*Problem to work on:*
Begin with the line that contains "Continue the Blender" and end with the line that contains "CONCRETE = concrete()", transcribing exactly each line in that stretch and no other.

*Data shown:*
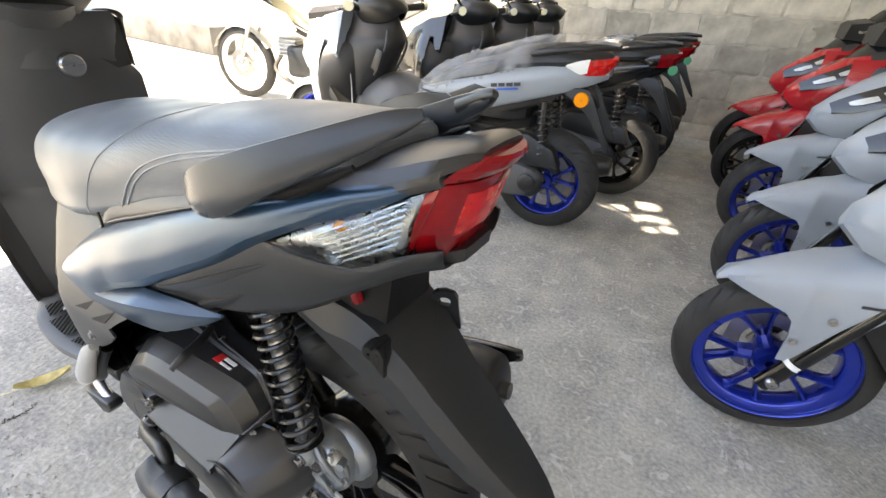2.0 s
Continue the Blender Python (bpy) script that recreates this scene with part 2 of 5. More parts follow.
    nt.links.new(hs.outputs[0], hsum.inputs[1])
    nt.links.new(hsum.outputs[0], bp.inputs["Height"])
    nt.links.new(bp.outputs["Normal"], b.inputs["Normal"])
    return m


CONCRETE = concrete()


def block_material():
    m = mat("concrete block", (0.45, 0.41, 0.34), 0.95, vary=0.30, scale=7, bump=0.9, bump_scale=45)
    nt = m.node_tree
    b = nt.nodes["Principled BSDF"]
    src = b.inputs["Base Color"].links[0].from_socket
    info = nt.nodes.new("ShaderNodeObjectInfo")
    r = nt.nodes.new("ShaderNodeMapRange")
    r.inputs["To Min"].default_value, r.inputs["To Max"].default_value = 0.70, 1.18
    nt.links.new(info.outputs["Random"], r.inputs["Value"])
    s = nt.nodes.new("ShaderNodeVectorMath")
    s.operation = "SCALE"
    nt.links.new(src, s.inputs[0])
    nt.links.new(r.outputs["Result"], s.inputs["Scale"])
    nt.links.new(s.outputs["Vector"], b.inputs["Base Color"])
    return m


BLOCK = block_material()


# ---- mesh tools ----
def part(name, bm, material, parent=None, label="", angle=40, smooth=True):
    bmesh.ops.recalc_face_normals(bm, faces=bm.faces)
    me = bpy.data.meshes.new(name)
    bm.to_mesh(me)
    bm.free()
    if smooth:
        me.shade_smooth()
        me.set_sharp_from_angle(angle=radians(angle))
    me.materials.append(material)
    ob = new(name, me)
    if parent is not None:
        ob.parent = parent
    if label:
        tagged(ob, label=label)
    return ob


def thing(name, label, category, m, group=""):
    e = new(name)
    e.matrix_world = m
    return tagged(e, label, category, group)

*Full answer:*
Continue the Blender Python (bpy) script that recreates this scene with part 2 of 5. More parts follow.
    nt.links.new(hs.outputs[0], hsum.inputs[1])
    nt.links.new(hsum.outputs[0], bp.inputs["Height"])
    nt.links.new(bp.outputs["Normal"], b.inputs["Normal"])
    return m


CONCRETE = concrete()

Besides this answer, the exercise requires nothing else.